On July 20, with 300 already killed and a half million displaced in Lebanon by Israel’s invasion, and 29 killed in Israel and many thousands displaced by Hezbollah rockets, the Pope and his representatives again denounced the conflict, and called for an “immediate cease-fire.”

On July 30, after an Israeli air strike on an apartment block in the biblical town of Qana killed 54, including 37 children, the Holy Father pleaded, “In the name of God, I call to all those responsible for the cycle of violence to lay down their arms — both sides — and bring a halt to the violence. … You cannot re-establish justice, establish a new order and build authentic peace when you resort to instruments of violence.”

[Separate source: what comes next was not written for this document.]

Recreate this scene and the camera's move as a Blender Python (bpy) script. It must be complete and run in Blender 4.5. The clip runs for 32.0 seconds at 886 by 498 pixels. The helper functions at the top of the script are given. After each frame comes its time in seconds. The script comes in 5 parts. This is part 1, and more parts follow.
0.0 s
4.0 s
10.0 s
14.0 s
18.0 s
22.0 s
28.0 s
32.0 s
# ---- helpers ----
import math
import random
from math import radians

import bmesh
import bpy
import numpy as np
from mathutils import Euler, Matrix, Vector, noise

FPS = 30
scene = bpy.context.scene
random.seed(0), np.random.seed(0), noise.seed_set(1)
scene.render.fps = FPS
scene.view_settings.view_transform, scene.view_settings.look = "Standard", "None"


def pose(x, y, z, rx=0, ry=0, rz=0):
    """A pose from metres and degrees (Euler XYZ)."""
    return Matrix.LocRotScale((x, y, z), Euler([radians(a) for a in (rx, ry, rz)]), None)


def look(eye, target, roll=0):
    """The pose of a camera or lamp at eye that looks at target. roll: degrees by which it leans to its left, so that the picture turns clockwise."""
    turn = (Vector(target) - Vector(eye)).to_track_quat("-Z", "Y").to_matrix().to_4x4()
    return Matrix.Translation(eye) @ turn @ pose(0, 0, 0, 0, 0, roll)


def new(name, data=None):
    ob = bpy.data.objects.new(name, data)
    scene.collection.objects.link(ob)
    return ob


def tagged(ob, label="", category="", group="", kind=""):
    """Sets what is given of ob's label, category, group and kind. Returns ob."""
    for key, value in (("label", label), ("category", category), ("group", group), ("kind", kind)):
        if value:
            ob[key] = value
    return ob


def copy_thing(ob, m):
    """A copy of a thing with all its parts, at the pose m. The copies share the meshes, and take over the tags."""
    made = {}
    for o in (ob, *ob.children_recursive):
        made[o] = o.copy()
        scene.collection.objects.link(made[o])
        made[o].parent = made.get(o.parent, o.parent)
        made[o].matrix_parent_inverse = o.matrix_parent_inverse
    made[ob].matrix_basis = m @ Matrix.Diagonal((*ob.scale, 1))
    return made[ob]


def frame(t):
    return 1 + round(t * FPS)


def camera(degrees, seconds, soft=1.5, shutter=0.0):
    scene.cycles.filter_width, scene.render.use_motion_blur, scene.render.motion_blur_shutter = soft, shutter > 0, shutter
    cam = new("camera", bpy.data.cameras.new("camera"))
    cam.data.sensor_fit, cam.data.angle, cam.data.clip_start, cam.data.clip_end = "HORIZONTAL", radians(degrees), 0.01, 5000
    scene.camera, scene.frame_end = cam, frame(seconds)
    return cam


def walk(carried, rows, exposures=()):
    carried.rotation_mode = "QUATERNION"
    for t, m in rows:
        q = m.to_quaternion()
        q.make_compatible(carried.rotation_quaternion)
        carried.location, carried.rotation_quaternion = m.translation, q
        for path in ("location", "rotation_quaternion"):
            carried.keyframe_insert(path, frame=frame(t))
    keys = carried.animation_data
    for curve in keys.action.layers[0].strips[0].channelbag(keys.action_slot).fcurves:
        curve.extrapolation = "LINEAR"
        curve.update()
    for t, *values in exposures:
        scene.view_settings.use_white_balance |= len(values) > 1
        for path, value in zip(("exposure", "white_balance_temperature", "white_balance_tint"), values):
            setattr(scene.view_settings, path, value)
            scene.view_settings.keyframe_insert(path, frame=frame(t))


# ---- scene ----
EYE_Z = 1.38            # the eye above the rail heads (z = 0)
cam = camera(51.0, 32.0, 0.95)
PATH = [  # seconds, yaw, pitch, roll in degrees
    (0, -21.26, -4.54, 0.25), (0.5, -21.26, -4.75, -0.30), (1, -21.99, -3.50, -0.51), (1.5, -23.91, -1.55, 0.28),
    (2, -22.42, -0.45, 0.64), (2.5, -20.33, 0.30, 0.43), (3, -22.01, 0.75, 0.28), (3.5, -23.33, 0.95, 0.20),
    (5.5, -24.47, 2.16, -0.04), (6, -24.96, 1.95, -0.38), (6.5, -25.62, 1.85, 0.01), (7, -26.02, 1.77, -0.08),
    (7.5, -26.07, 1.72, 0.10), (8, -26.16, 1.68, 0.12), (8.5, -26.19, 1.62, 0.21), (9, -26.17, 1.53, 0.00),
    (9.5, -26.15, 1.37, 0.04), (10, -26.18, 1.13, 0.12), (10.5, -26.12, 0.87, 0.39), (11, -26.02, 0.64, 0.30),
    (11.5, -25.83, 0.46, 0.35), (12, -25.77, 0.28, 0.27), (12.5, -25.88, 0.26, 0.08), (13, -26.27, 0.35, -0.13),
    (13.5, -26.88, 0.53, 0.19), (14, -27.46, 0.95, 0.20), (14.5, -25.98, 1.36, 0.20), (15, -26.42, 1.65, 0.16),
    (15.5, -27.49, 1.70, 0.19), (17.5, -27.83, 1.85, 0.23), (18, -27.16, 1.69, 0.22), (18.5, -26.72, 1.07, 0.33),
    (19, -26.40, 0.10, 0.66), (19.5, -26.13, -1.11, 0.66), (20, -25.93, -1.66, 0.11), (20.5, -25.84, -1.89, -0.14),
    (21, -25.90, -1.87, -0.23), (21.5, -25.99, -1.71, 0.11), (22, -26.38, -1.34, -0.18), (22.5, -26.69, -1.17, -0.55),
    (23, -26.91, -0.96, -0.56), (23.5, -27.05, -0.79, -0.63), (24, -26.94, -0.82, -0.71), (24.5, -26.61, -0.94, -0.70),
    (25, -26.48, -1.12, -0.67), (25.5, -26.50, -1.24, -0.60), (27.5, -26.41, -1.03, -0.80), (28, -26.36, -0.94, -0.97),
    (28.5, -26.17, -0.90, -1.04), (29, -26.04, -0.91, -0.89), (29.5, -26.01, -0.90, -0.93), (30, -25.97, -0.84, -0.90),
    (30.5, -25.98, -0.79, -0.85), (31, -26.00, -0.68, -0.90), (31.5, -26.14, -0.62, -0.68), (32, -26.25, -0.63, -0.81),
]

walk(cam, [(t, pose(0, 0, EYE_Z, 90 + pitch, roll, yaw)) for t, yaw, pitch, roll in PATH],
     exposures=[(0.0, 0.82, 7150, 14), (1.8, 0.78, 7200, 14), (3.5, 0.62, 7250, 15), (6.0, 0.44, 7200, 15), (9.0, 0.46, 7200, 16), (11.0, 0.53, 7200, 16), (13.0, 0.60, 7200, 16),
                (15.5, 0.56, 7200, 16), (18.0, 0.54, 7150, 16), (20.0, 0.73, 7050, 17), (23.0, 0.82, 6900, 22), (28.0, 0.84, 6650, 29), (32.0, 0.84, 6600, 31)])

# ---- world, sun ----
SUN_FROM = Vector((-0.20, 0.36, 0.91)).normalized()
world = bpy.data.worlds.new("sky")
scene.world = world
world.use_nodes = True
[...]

Then, during a television interview with German media taped Aug. 5, the Pope made an unusual appeal: “Naturally, the Holy See has no desire for political power,” the Pope said. “But we wish to call Christians — and all those who feel challenged by the voice of the Holy See in one way or another — to mobilize all the powers that recognize how war is the worst solution for everyone.”

By Aug. 6, the Holy Father showed signs of frustration, when, during a public audience, he expressed his “bitter consternation that thus far, the pleas for an immediate cease-fire in this martyred region have been ignored.”

In every public appearance thereafter, Pope Benedict continued to condemn the killing of innocent civilians in both Israel and Lebanon, called urgently for the fighting to stop and instructed Catholics to pray for a lasting peace, until finally a cease-fire was negotiated that began Aug. 14.

Caught off-guard throughout the conflict by this Pope’s echoing of John Paul II’s anti-war stand, some Catholic writers and bloggers expressed varying degrees of shock and disappointment with the Pope and his Vatican representatives, especially for, in their view, treating Israel and Hezbollah as “morally equivalent,” and not giving sufficient weight to the threat of Islamic terrorism.